The action sequences are exceptional; in fact, the massive battle set piece in the middle of the film might be the best in any Marvel movie thus far. They get a touch choppy at times likely due to increased frame rate but are otherwise exquisite. And the Russo brothers show the same comic book understanding that Joss Whedon brought to the table, offsetting the action and the plot's heavier moments with some genuinely funny bits. That combination is what makes Marvel movies sing.

Evans and Downey are the obvious stars; the relationship between Captain America and Iron Man is the foundation of the film. Their comfort level both with the characters and with each other is undeniable, resulting in a wildly watchable chemistry. While these films would likely have been good with different leads, it's difficult to think that they would have been as good.

Johansson is excellent, as is Stan as the amnesiac Winter Soldier. Bettany has some great moments as Vision; the dynamic between him and Olson offers hints that their relationship might stick close to comics canon.
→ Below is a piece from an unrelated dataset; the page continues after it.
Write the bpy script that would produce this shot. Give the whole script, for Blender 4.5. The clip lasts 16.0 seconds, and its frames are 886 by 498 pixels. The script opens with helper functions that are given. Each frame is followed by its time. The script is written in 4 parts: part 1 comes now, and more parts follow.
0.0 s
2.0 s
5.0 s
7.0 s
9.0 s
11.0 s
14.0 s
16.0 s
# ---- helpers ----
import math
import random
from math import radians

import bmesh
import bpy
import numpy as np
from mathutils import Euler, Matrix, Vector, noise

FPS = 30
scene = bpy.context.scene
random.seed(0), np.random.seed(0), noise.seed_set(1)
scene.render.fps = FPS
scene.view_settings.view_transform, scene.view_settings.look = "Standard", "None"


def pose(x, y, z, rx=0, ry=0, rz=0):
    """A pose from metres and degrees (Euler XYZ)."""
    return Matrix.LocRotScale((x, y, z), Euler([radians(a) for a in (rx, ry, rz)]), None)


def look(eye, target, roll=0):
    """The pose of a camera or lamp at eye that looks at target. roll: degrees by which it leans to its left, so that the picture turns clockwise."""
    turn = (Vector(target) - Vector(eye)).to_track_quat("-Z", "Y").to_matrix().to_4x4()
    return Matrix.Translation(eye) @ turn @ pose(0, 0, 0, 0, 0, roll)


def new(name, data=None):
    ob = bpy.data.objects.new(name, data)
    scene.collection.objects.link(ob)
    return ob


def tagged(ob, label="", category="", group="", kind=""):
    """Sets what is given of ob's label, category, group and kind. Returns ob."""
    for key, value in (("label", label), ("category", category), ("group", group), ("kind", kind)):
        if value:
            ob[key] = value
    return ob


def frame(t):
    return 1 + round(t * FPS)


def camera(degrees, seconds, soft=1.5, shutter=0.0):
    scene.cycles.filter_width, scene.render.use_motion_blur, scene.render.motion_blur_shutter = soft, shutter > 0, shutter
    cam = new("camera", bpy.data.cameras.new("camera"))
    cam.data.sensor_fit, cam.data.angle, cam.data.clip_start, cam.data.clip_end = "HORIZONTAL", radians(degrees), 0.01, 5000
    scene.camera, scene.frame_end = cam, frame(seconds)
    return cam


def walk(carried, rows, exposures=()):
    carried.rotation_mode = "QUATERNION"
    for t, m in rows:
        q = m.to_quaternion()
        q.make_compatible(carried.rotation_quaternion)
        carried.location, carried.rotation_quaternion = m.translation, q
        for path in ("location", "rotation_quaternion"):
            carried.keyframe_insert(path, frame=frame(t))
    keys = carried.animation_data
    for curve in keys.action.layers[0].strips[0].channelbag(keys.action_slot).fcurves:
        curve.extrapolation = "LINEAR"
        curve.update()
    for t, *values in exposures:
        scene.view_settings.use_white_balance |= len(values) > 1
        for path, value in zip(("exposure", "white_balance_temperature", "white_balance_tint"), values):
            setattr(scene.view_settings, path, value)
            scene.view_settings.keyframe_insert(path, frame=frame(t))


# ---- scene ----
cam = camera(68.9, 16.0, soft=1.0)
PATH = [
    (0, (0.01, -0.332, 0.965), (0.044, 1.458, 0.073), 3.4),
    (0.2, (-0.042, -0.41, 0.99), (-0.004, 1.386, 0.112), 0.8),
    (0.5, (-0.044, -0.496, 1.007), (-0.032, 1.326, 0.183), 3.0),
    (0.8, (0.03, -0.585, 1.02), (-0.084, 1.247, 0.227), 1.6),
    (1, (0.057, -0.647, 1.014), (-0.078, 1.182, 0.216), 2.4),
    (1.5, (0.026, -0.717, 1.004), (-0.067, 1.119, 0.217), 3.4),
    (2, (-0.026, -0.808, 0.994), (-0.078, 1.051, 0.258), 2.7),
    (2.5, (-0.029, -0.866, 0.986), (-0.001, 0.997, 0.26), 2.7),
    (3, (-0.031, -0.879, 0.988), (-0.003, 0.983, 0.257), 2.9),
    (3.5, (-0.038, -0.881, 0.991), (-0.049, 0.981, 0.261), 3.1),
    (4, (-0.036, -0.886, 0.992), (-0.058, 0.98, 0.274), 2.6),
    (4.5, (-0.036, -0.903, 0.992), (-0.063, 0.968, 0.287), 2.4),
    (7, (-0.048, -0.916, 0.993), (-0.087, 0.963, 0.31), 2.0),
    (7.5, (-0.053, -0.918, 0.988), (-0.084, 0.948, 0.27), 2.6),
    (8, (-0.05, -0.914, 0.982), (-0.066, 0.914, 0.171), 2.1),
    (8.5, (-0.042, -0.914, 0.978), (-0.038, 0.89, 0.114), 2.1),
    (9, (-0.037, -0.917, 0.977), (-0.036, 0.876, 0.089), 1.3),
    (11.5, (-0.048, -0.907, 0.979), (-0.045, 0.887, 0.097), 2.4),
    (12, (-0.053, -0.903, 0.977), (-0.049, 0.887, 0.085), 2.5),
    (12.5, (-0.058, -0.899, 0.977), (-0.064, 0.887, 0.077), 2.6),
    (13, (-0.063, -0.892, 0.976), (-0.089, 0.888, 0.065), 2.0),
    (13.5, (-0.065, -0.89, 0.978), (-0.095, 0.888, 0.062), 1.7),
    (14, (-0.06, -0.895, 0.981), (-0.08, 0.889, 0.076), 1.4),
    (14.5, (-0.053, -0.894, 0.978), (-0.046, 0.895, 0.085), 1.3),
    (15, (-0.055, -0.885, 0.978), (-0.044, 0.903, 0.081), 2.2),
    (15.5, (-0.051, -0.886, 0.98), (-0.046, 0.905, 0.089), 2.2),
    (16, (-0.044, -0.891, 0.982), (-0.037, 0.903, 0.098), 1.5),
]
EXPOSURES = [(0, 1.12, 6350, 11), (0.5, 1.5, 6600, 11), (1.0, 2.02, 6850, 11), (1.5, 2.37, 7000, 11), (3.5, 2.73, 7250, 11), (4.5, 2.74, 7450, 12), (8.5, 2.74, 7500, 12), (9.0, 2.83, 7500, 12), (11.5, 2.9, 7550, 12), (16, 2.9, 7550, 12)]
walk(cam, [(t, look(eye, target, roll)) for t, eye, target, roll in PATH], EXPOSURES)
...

Renner is solid in limited action, while Cheadle and especially Mackie pick up their respective games. Bruhl gives a great bad-guy performance while simultaneously promising more to come.

Boseman as T'Challa is a surprisingly imposing presence whose turn here amps up the anticipation for the Black Panther solo effort. Rudd's Ant-Man is an absolute breath of fresh air, bringing an aw-shucks charm and enthusiasm that is just delightful. And it might be early, but Holland has a chance to be the best cinematic Spider-Man to date, capturing the goofball teenage wit of the character in a spectacular fashion.

'Captain America: Civil War' does everything we could reasonably ask it to do. It manages to bring together a massive cast and give every one of them time to shine. The action sequences are some of the best we've seen, and while the narrative gets a bit dour from time to time, it is all in service to the plot. All this, plus it finds room for character development and ample moments of real and unforced humor. This film is superhero cinema at its finest.